_YOUR TASK_. In your copy, leave out the pictures; write out all the data exactly.

_DATA SEGMENT_.
──────

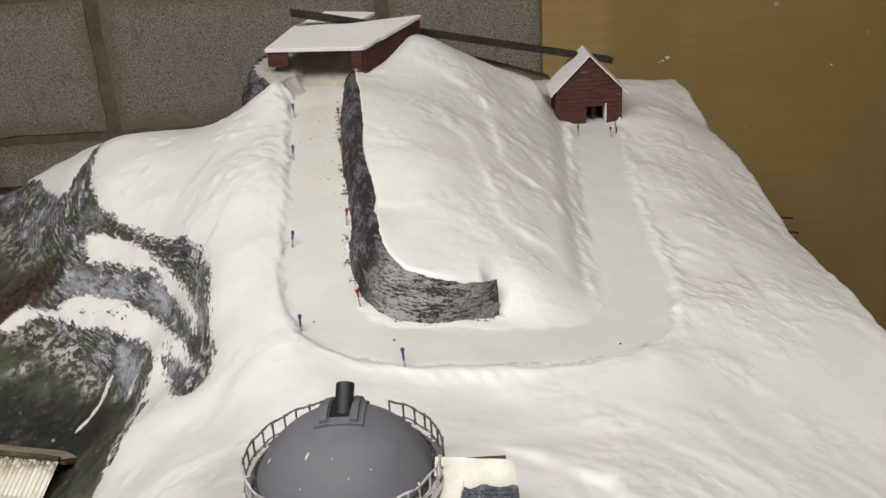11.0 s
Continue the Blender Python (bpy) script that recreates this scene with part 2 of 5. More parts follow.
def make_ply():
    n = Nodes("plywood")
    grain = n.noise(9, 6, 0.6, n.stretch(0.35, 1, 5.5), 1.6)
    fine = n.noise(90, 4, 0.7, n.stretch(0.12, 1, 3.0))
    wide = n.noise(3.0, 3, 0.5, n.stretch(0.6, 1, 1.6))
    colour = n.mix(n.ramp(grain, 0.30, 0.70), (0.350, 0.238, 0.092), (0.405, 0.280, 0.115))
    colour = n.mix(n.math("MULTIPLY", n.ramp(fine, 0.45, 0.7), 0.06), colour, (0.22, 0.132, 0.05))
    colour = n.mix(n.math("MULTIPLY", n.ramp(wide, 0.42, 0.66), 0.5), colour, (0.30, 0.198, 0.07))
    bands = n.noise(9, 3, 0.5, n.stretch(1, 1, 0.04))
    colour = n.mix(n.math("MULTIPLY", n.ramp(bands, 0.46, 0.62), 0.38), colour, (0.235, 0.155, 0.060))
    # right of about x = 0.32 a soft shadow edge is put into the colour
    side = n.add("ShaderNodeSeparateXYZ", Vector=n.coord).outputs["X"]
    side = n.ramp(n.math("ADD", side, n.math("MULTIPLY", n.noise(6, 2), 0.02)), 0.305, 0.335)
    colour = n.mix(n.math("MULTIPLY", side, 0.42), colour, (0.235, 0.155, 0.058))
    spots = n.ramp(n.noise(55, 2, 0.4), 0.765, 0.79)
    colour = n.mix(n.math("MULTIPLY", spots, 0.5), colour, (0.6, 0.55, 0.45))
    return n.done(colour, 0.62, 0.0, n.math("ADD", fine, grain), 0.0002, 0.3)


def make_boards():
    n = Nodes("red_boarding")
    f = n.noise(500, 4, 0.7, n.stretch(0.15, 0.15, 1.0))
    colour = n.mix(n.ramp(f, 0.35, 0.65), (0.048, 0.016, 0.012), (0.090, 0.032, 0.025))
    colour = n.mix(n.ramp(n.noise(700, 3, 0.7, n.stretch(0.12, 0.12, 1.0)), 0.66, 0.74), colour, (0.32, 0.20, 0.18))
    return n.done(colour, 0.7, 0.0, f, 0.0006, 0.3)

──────

_SOLUTION TO THIS TASK_.
11.0 s
Continue the Blender Python (bpy) script that recreates this scene with part 2 of 5. More parts follow.
def make_ply():
    n = Nodes("plywood")
    grain = n.noise(9, 6, 0.6, n.stretch(0.35, 1, 5.5), 1.6)
    fine = n.noise(90, 4, 0.7, n.stretch(0.12, 1, 3.0))
    wide = n.noise(3.0, 3, 0.5, n.stretch(0.6, 1, 1.6))
    colour = n.mix(n.ramp(grain, 0.30, 0.70), (0.350, 0.238, 0.092), (0.405, 0.280, 0.115))
    colour = n.mix(n.math("MULTIPLY", n.ramp(fine, 0.45, 0.7), 0.06), colour, (0.22, 0.132, 0.05))
    colour = n.mix(n.math("MULTIPLY", n.ramp(wide, 0.42, 0.66), 0.5), colour, (0.30, 0.198, 0.07))
    bands = n.noise(9, 3, 0.5, n.stretch(1, 1, 0.04))
    colour = n.mix(n.math("MULTIPLY", n.ramp(bands, 0.46, 0.62), 0.38), colour, (0.235, 0.155, 0.060))
    # right of about x = 0.32 a soft shadow edge is put into the colour
    side = n.add("ShaderNodeSeparateXYZ", Vector=n.coord).outputs["X"]
    side = n.ramp(n.math("ADD", side, n.math("MULTIPLY", n.noise(6, 2), 0.02)), 0.305, 0.335)
    colour = n.mix(n.math("MULTIPLY", side, 0.42), colour, (0.235, 0.155, 0.058))
    spots = n.ramp(n.noise(55, 2, 0.4), 0.765, 0.79)
    colour = n.mix(n.math("MULTIPLY", spots, 0.5), colour, (0.6, 0.55, 0.45))
    return n.done(colour, 0.62, 0.0, n.math("ADD", fine, grain), 0.0002, 0.3)


def make_boards():
    n = Nodes("red_boarding")
    f = n.noise(500, 4, 0.7, n.stretch(0.15, 0.15, 1.0))
    colour = n.mix(n.ramp(f, 0.35, 0.65), (0.048, 0.016, 0.012), (0.090, 0.032, 0.025))
    colour = n.mix(n.ramp(n.noise(700, 3, 0.7, n.stretch(0.12, 0.12, 1.0)), 0.66, 0.74), colour, (0.32, 0.20, 0.18))
    return n.done(colour, 0.7, 0.0, f, 0.0006, 0.3)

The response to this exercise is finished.